Copy out each line of the data holding "target".

+ + +

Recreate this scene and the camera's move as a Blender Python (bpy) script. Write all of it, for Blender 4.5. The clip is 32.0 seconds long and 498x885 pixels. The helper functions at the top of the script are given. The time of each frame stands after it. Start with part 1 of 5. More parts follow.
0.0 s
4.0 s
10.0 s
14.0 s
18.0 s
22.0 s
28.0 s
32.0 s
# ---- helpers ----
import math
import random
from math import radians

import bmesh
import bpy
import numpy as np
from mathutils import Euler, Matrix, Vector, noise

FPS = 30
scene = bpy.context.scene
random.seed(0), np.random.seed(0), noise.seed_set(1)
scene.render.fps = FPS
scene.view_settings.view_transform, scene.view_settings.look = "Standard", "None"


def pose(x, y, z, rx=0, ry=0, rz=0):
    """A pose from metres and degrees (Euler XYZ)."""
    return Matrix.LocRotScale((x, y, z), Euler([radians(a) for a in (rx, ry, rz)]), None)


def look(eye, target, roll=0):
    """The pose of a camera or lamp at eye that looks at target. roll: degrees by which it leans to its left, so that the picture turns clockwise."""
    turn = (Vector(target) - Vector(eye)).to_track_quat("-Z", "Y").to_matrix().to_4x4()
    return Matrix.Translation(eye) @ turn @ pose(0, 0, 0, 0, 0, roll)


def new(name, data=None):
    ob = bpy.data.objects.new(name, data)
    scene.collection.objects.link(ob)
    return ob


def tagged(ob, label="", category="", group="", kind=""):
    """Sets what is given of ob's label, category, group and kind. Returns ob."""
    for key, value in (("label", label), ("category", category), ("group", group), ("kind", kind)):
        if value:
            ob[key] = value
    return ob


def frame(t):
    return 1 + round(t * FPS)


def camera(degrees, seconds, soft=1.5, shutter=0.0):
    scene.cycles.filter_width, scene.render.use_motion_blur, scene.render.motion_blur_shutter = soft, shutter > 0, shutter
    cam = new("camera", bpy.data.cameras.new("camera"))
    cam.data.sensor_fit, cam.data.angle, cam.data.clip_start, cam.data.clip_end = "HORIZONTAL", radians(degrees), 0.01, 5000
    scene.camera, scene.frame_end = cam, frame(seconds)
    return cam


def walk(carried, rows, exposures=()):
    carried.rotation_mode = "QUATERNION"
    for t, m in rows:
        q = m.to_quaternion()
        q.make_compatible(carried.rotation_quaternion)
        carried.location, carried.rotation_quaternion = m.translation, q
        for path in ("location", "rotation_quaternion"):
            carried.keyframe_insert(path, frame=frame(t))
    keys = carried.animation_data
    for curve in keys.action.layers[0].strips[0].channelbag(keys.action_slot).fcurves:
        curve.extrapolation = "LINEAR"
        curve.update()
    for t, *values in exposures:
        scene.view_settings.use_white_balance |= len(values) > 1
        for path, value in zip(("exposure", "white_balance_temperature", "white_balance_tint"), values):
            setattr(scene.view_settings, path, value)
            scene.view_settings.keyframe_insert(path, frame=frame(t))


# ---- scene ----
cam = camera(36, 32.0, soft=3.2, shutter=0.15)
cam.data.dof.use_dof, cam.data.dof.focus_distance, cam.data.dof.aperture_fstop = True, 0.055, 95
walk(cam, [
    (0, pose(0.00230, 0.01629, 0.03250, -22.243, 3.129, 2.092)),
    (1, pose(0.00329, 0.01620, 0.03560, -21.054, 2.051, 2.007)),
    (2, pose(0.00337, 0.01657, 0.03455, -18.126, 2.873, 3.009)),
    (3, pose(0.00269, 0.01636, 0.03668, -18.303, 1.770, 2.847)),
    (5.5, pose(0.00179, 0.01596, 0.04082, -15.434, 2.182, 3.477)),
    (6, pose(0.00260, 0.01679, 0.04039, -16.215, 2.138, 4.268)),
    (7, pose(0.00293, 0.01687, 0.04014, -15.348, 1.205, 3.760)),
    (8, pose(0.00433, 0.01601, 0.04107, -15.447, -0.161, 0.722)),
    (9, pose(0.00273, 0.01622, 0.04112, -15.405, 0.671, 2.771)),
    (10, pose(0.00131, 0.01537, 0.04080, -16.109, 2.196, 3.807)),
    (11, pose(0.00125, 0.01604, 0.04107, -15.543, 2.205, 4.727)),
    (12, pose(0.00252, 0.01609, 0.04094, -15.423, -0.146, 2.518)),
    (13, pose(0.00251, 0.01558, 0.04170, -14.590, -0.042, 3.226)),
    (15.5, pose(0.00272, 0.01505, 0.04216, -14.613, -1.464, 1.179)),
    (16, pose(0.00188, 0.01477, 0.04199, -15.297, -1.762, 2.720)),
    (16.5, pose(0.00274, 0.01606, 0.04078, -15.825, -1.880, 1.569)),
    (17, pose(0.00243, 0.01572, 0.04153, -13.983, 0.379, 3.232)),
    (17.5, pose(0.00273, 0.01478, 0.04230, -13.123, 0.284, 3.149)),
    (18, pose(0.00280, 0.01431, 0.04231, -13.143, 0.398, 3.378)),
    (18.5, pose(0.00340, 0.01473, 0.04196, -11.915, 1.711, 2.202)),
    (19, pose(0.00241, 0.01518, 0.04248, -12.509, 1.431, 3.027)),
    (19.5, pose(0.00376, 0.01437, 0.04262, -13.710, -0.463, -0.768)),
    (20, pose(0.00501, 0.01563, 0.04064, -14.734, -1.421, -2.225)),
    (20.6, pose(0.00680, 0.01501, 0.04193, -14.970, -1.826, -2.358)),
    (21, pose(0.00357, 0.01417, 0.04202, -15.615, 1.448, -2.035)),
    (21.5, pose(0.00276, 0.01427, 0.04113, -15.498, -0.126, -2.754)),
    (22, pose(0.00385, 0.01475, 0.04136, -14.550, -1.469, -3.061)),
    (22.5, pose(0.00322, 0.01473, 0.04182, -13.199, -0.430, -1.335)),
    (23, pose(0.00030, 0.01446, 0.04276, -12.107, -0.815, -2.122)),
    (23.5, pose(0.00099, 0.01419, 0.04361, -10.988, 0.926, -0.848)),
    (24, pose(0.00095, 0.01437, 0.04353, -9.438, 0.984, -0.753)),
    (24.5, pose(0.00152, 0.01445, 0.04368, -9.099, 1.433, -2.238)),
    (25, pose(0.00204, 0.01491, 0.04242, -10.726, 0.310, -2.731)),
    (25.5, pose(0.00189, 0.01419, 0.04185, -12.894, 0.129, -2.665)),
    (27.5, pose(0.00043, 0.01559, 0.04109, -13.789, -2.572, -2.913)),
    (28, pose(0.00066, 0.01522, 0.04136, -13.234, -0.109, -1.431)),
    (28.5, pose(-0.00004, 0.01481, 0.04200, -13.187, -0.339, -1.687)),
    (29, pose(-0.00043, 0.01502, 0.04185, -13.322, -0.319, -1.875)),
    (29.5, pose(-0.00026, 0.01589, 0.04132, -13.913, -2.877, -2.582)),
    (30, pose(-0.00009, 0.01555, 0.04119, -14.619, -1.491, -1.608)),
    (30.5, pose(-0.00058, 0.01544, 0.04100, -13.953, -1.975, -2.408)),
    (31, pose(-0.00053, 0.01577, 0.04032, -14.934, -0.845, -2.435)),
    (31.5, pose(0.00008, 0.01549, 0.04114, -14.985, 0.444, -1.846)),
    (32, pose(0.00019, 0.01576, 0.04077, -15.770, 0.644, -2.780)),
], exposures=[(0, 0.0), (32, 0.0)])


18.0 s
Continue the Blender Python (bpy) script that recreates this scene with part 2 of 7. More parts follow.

+ + +

■ Finished exercise:
def look(eye, target, roll=0):
    """The pose of a camera or lamp at eye that looks at target. roll: degrees by which it leans to its left, so that the picture turns clockwise."""
    turn = (Vector(target) - Vector(eye)).to_track_quat("-Z", "Y").to_matrix().to_4x4()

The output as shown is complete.